Allyson begins week-long engagements at the Blue Note in New York on West 3rd Street at the end of March and at LeJazz Au Bar on East 58th Street in November. Her nine albums for Concord Records include an album of big band-styled and roadhouse blues, "In Blue," as well as genre-bending experiments that include bebop, Brazilian, and French jazz tunes. She earned a Grammy Award nomination for her album "Ballads: Remembering John Coltrane." Allyson may also be familiar to fans from her many performances through the years on Garrison Keilor's "A Prairie Home Companion" program.
Her current album, "Wild For You," includes now-classic pop tunes, done in a distinctive, decidedly jazzy vein. For example: Elton John's "Sorry Seems to Be the Hardest Word," Cat Stevens' "Wild World," Joni Mitchell's "All I Want," and Ewan McColl's "The First Time Ever I Saw Your Face," a tune popularized by Roberta Flack in the 1970s.
At the McCarter concert, Allyson, Schuur, Adams, and Gazarek will be accompanied by Laura Caviani on piano, Rod Freeman on guitar, Todd Strait on drums, and Scott Steed on bass. Adams will be accompanied by her husband, drummer John Cushon, during her set.

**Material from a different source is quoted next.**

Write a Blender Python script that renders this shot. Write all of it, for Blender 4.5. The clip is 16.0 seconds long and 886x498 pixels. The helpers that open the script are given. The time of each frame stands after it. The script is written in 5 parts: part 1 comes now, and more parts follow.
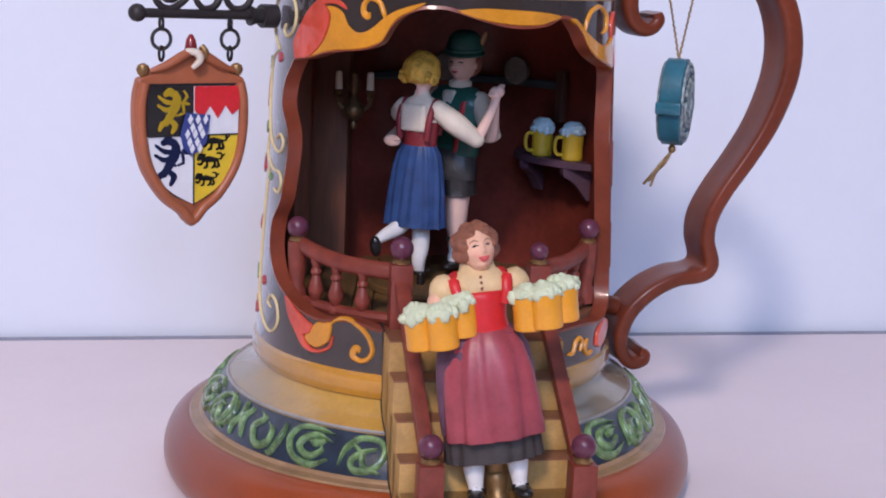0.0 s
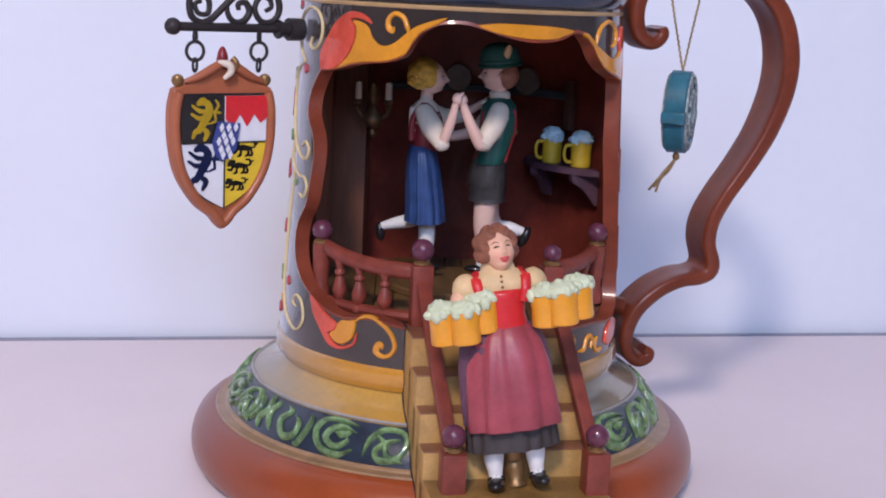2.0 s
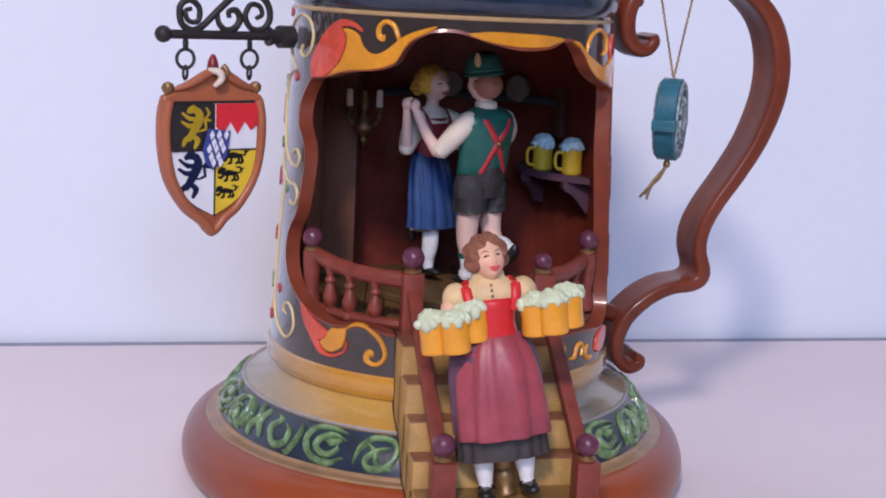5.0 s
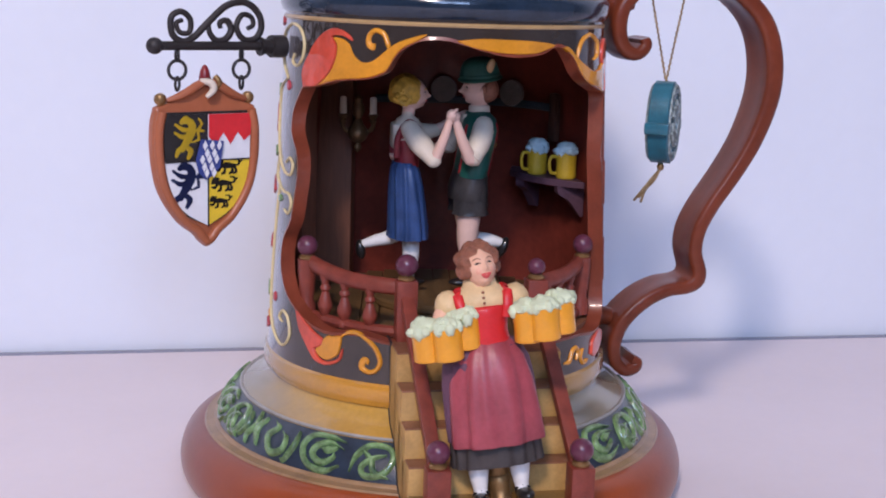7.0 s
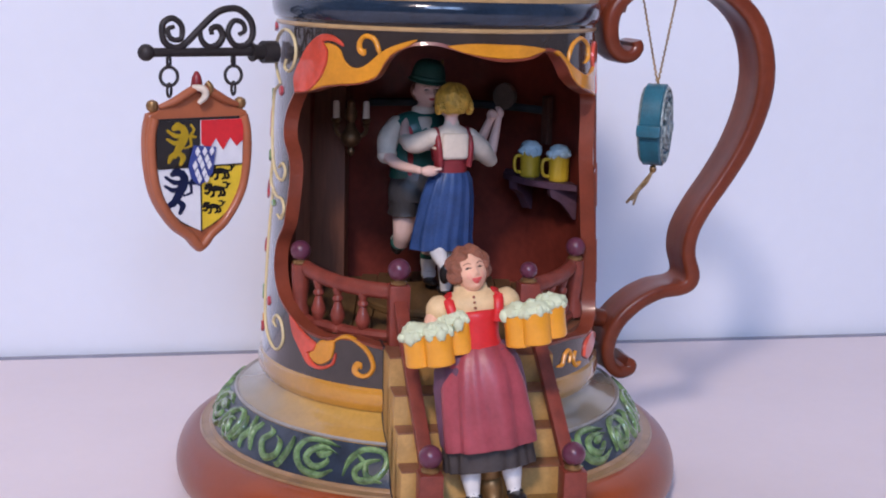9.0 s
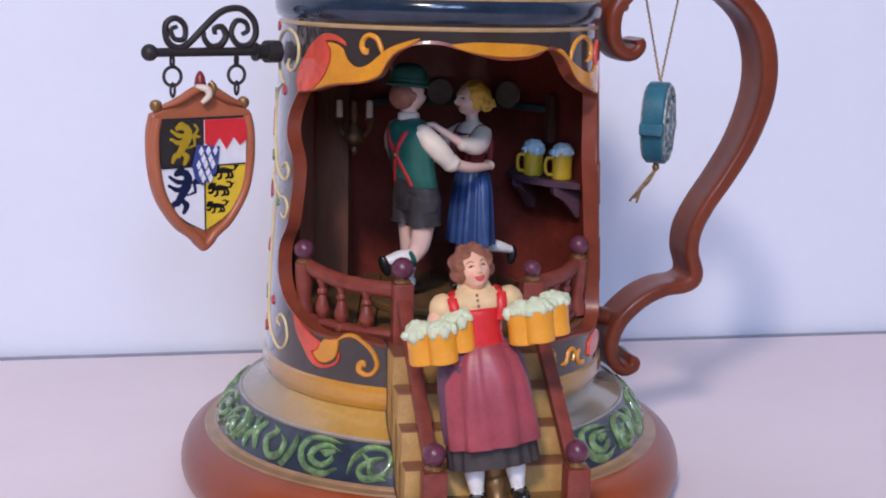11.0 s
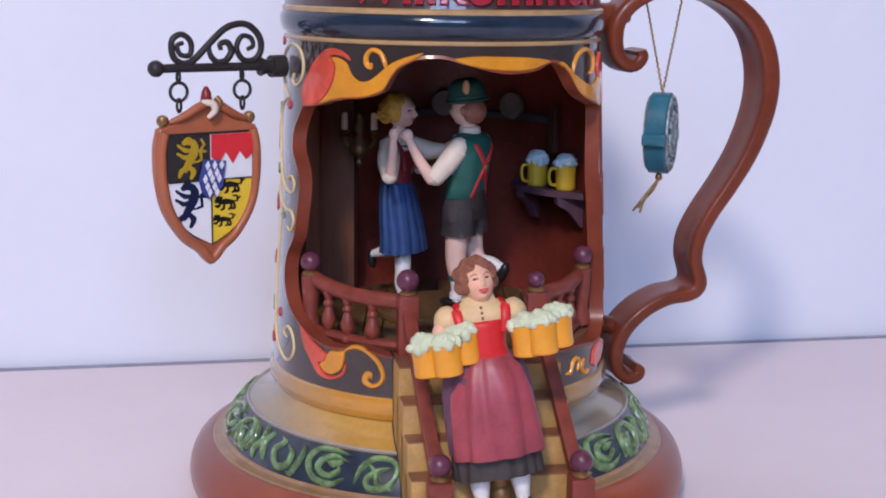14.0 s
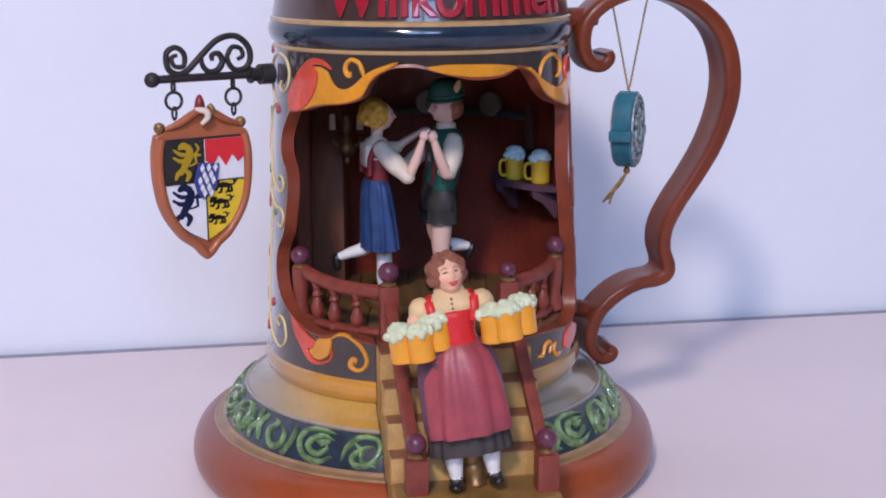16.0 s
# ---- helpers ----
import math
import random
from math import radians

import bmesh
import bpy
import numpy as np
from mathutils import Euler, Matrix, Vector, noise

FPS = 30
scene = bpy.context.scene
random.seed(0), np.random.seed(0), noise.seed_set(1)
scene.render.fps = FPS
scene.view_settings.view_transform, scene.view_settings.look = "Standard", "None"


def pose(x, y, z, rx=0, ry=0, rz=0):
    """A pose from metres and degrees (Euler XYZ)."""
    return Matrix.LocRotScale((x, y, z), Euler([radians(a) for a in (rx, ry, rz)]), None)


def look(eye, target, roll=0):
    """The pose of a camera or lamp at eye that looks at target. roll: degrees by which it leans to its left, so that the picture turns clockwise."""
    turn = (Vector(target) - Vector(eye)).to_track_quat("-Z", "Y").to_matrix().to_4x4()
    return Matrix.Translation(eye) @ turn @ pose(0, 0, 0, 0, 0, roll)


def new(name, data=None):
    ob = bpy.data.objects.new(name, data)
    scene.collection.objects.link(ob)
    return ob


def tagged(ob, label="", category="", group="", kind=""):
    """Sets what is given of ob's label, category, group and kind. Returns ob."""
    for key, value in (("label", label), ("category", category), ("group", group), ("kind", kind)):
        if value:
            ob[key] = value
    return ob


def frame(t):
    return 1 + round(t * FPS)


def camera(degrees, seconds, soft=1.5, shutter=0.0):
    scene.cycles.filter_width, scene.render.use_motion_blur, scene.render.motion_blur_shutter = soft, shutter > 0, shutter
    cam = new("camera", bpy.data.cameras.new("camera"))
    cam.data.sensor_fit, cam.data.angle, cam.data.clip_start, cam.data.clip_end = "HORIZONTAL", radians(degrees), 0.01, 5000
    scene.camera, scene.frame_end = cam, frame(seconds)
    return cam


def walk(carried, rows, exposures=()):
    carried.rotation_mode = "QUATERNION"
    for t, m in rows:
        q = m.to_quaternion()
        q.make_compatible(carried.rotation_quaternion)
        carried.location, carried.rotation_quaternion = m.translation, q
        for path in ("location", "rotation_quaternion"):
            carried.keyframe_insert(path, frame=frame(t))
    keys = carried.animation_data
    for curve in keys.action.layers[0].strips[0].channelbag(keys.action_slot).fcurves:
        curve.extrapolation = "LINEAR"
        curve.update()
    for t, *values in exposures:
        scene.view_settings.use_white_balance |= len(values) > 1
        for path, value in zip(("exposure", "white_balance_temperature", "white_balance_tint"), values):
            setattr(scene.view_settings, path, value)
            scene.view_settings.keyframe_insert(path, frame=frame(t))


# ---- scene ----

Adams' current release is "All The Love," for Concord Records, her first pop album in five years. Her debut album, "Circle of One," was released in 1990, and the single from the platinum-selling release "Get Here" became an unofficial anthem of the 1991 Gulf War. Adams, the only African-American on the tour, has toured with Tears for Fears, Phil Collins, Michael Bolton, and Luther Vandross, among others. The daughter of a minister in Yakima, Washington, it's not
surprising that Adams got started singing in the church.

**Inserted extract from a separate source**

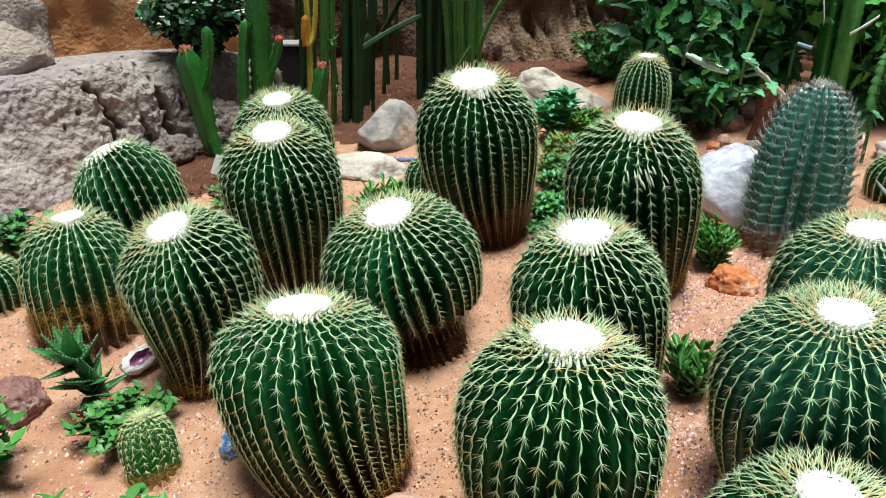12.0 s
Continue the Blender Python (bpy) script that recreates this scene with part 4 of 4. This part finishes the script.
column_plant("column_cactus", on_ground(-1.03, 3.74), "fresh green paddle-like column with red flower buds",
             [([(-1.035, 3.74, 0.02), (-1.066, 3.72, 0.113), (-1.09, 3.72, 0.233), (-1.135, 3.72, 0.468), (-1.145, 3.72, 0.58), (-1.148, 3.72, 0.675)], 0.066, 4),
              (bezier((-1.085, 3.735, 0.46), (-1.035, 3.735, 0.54), (-1.030, 3.735, 0.775), 10), 0.031, 4)], COLUMN, red=(0,))
column_plant("column_cactus", on_ground(-0.82, 3.86), "tall green ribbed column with a budding side arm",
             [([(-0.815, 3.86, 0.05), (-0.776, 3.86, 0.655), (-0.74, 3.86, 1.9)], 0.064, 6), ([(-0.91, 3.82, 0.06), (-0.878, 3.82, 0.50), (-0.838, 3.82, 0.80)], 0.034, 5),
              (bezier((-0.75, 3.84, 0.50), (-0.70, 3.84, 0.56), (-0.671, 3.84, 0.70), 10), 0.028, 5)], COLUMN, red=(2,))
column_plant("column_cactus", on_ground(-0.725, 3.92), "short grey withered column stub",
             [([(-0.73, 3.92, 0.05), (-0.723, 3.92, 0.35), (-0.715, 3.92, 0.52)], 0.024, 5)], GREY_SKIN)
column_plant("column_cactus", on_ground(-0.55, 4.0), "yellow-striped slender column with a forked arm",
             [([(-0.552, 4.0, 0.08), (-0.545, 4.0, 0.38), (-0.534, 4.0, 0.64), (-0.530, 4.0, 1.9)], 0.016, 4), (bezier((-0.534, 3.99, 0.635), (-0.480, 3.99, 0.66), (-0.480, 4.0, 1.1), 10), 0.014, 4)], YELLOW_COLUMN)
rust = thing("withered_shoot", (-0.548, 3.975, 0.63), "rust-orange withered shoot against the yellow column", "cactus")
put("shoot", np_mesh("shoot", *ribbed_stem(np.array([(0, 0, 0), (-0.006, 0, 0.05), (0.004, 0, 0.17)]), 0.020, 4)[0], RUST_SKIN), rust)
column_plant("column_cactus", on_ground(-0.53, 3.9), "small green column tipped with red buds",
             [(bezier((-0.56, 3.9, 0.08), (-0.49, 3.9, 0.35), (-0.453, 3.9, 0.55), 10), 0.040, 4)], COLUMN, red=(0,))
column_plant("column_cactus", on_ground(-0.48, 4.12), "green slender columns beside the yellow one",
             [upright(-0.505, 4.12, -0.455, 0.030, 5, FRESH_COLUMN), upright(-0.645, 4.25, -0.601, 0.024, 5), upright(-0.725, 4.5, -0.673, 0.011, 4)], DARK_COLUMN)
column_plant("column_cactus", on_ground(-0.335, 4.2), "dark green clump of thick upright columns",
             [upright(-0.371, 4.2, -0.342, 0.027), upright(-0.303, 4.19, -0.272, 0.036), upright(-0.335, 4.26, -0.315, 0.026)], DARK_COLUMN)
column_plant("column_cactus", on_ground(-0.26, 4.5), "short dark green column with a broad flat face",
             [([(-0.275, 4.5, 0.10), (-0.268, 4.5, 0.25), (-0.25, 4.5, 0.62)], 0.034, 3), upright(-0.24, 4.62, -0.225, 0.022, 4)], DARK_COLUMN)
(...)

Schuur, who has recorded with everyone from B.B. King to the Basie Orchestra, has won several Grammy Awards for her albums through the years for a variety of record labels. She is known for her bubbly personality on and off stage and throws lots of funny stories into her live shows.
Allyson says: "Humor is a big part of what we do, and I always hope for some humor, because it's what keeps this business do-able. Diane can be very funny, but so can Oleta, but in a different way."
She says the tours have mostly been about enjoying each other's music. "We are each very formed and established in our own ways, and have respect for one another. Having said that, I can't help but learn from those I respect. There's a certain collegiality on stage, but we also have a fair degree of organization. We have concentrated a lot on the pacing and layout of the show, but it is, after all a jazz program, not a cabaret program, so there is a certain element of spontaneity involved."
What can audience members, both those familiar and those unfamiliar with jazz, expect from this show? "I'd hope people would already know something about 'the names' on this tour like Diane Schuur and Oleta Adams, but if you don't know much about jazz, you can expect an eclectic evening of music making, lots of funny and engaging stories, and some really good singing," Allyson says.
"For me, singing is about connecting to people with this music, and making a difference in people's lives. All of the singers on this tour do have messages to relate. Come out and you'll hear what we have to say."
Concord Jazz on Tour, Saturday, February 12, 7:30 p.m., McCarter Theater, Princeton. 609-258-2787. Also, Sunday, February 13, 7 p.m., Community Theater, Morristown. 973-539-8008.